A lo largo de 200 años de vida independiente, la sociedad mexicana no ha logrado desarrollarse dentro de un verdadero estado de derecho. La clase política ha gravitado en sus extremos: o violentándolo sistemáticamente o aplicando la ley de manera selectiva.

“Para engrandecer a la patria deben tenerse por base la ley y la paz”, expresó Madero en 1910. A su juicio, el “radiante imperio de la ley” era el marco en el que debía desarrollarse y progresar la sociedad mexicana y tenía que ser construido por los representantes del pueblo elegidos libremente por la ciudadanía. El respeto irrestricto a la ley era el fundamento del régimen democrático.

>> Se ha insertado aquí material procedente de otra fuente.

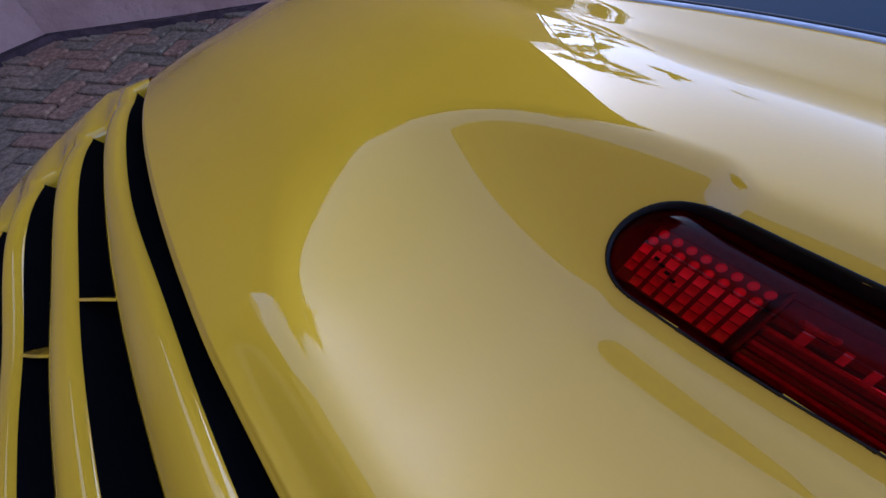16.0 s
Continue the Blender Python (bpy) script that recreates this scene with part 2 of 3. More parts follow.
def build_deck():
    ws = np.concatenate([np.arange(0, 0.40, 0.0014), np.arange(0.40, 0.66, 0.008), np.arange(0.66, 1.60, 0.03)])
    ws = np.concatenate([-ws[:0:-1], ws])
    ts = np.linspace(0, 0.40, 250)
    nt_, nb = len(ts), 7
    verts = []
    norms = []
    for w in ws:
        a = abs(w)
        u, drop = side_profile(a)
        uc = min(a, 0.66)
        sgn = 1 if w >= 0 else -1
        ye = float(lid_edge(np.array(u)))
        yf = 0.185 - 0.5 * min(u, 0.3) ** 2
        ys = ye + ts * (yf - ye) / 0.40
        zs = deck_z(np.array(uc), ys, sgn) - drop
        # rolled rear edge and its return
        for k in range(nb):
            an = radians(100) * (1 - k / nb)
            verts.append((XC + sgn * u, ye + 0.004 * (1 - math.sin(an)) - 0.004, zs[0] - 0.0045 * (1 - math.cos(an)) - 0.002 - (0.022 if k == 0 else 0)))
            norms.append((0, 0, 0))
        e = 0.0004
        gx = (deck_z(np.array(uc + e), ys, sgn) - deck_z(np.array(abs(uc - e)), ys, sgn)) / (2 * e) * sgn if a > e else 0 * ys
        gy = (deck_z(np.array(uc), ys + e, sgn) - deck_z(np.array(uc), ys - e, sgn)) / (2 * e)
        for k, (y, z) in enumerate(zip(ys, zs)):
            verts.append((XC + sgn * u, y, z))
            norms.append(Vector((-gx[k], -gy[k], 1)).normalized() if a < 0.64 and k > 0 else (0, 0, 0))
    nv = nt_ + nb
    V = np.array(verts)
    l = V[:, 0] - XC
    ly, lz = lamp_line(l)
    w = ((V[:, 1] - ly) * CT + (V[:, 2] - lz) * ST) / lamp_slim(l)
    dist = np.hypot(np.maximum(np.abs(l) - LAMP_SPINE, 0), w + 0.0024)
    hole = (dist < 0.0200) & (np.abs(V[:, 1] - ly) < 0.05)
    faces = [f for f in grid_faces(len(ws), nv) if not any(hole[i] for i in f)]
    me = mesh_of("rear_lid", verts, faces, PAINT)
    # the rear edge's return is blackened to paint in the shade of the gap
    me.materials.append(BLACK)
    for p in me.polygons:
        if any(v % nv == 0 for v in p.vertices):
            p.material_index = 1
    me.normals_split_custom_set_from_vertices(norms)
    return me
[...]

“Para nuestra querida patria había llegado el momento histórico de realizar mayores sacrificios –escribió Madero-: una tiranía que los mexicanos no estábamos acostumbrados a sufrir nos oprimía de tal manera que llegó a hacerse intolerable. A cambio de esa tiranía se nos ofrecía una paz vergonzosa, porque no tenía por base el derecho sino la fuerza. Porque no tenía por objeto el engrandecimiento y la prosperidad de la Patria, sino enriquecer a un pequeño grupo. México pasaba entonces por una de sus crisis más serias; de la actitud de los mexicanos dependía que se perpetuara el régimen del poder absoluto, lo que hubiera sido mortal para nuestras instituciones y para nuestra independencia, era la hora de establecer para siempre el radiante imperio de la ley”.

Cien años después, la mezquindad de la clase política -que lleva al país por caminos insospechados-, ha impedido el establecimiento definitivo del imperio de la ley.